PATCH /my/stuff/thing HTTP/1.1
Host: example.com
Content-Length: 394
Content-Type: x-application/json-sync

[
 {"action":"edit", "path":["x"], "value":43},
 {"action":"remove", "path":["b", "d", "f"]},
 {"action":"create", "path":["b", "new2"], "value":22},
 {"action":"remove", "path":["h"]},
 {"action":"create", "path":["i", "3"], "value":99},
 {"action":"edit", "path":["n"], "value":{}},
 {"action":"create", "path":["n", "new3"], "value":77},
 {"action":"create", "path":["new"], "value":11}
]

Some people would prefer to use PATCH here, but I don’t think it matters. Update: In the comments, James Snell points out why POST is a bad idea. PATCH it is.

This is RESTful because I can send my change list to any old server, without the fear that it will apply them. For instance, I could save them somewhere else on my server.

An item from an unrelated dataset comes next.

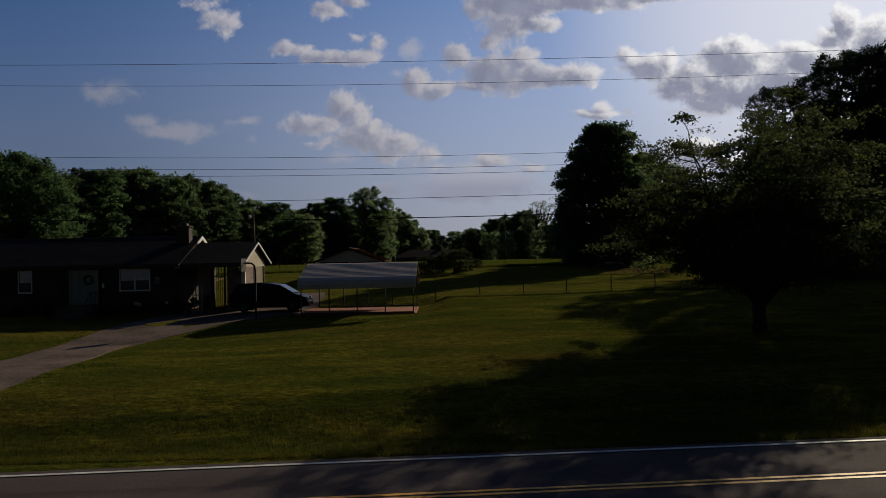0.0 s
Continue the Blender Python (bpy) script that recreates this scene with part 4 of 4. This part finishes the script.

PUT /my/stuff/edits/thing.json HTTP/1.1
Host: example.com
Content-Length: 394
Content-Type: x-application/json-sync

[
 {"action":"edit", "path":["x"], "value":43},
 {"action":"remove", "path":["b", "d", "f"]},
 {"action":"create", "path":["b", "new2"], "value":22},
 {"action":"remove", "path":["h"]},
 {"action":"create", "path":["i", "3"], "value":99},
 {"action":"edit", "path":["n"], "value":{}},
 {"action":"create", "path":["n", "new3"], "value":77},
 {"action":"create", "path":["new"], "value":11}
]

PUT means PUT. Even the format in Joe’s article could work this way, if it had a new root element and media type. It would still be hard to tell where deletions were supposed happen, though.

A funny thing about this little JSON sync format I came up with (but see Norman Ramsey reference in the file), is that it maps pretty well to path segments. Our patches could become batches. That would mean

http://www.example.com/my/stuff/thing/a

would return “1″, and

http://www.example.com/my/stuff/

might return a JSON object with a “thing” key, and other keys would have other objects. You could do this for blog posts, for example.

Hierarchical stuff like this gets a little tricky as it interacts with ETags, but there’s no requirment to manage a really deep, explicit URI space. There are clever ways to encode these dependencies, if you do want that.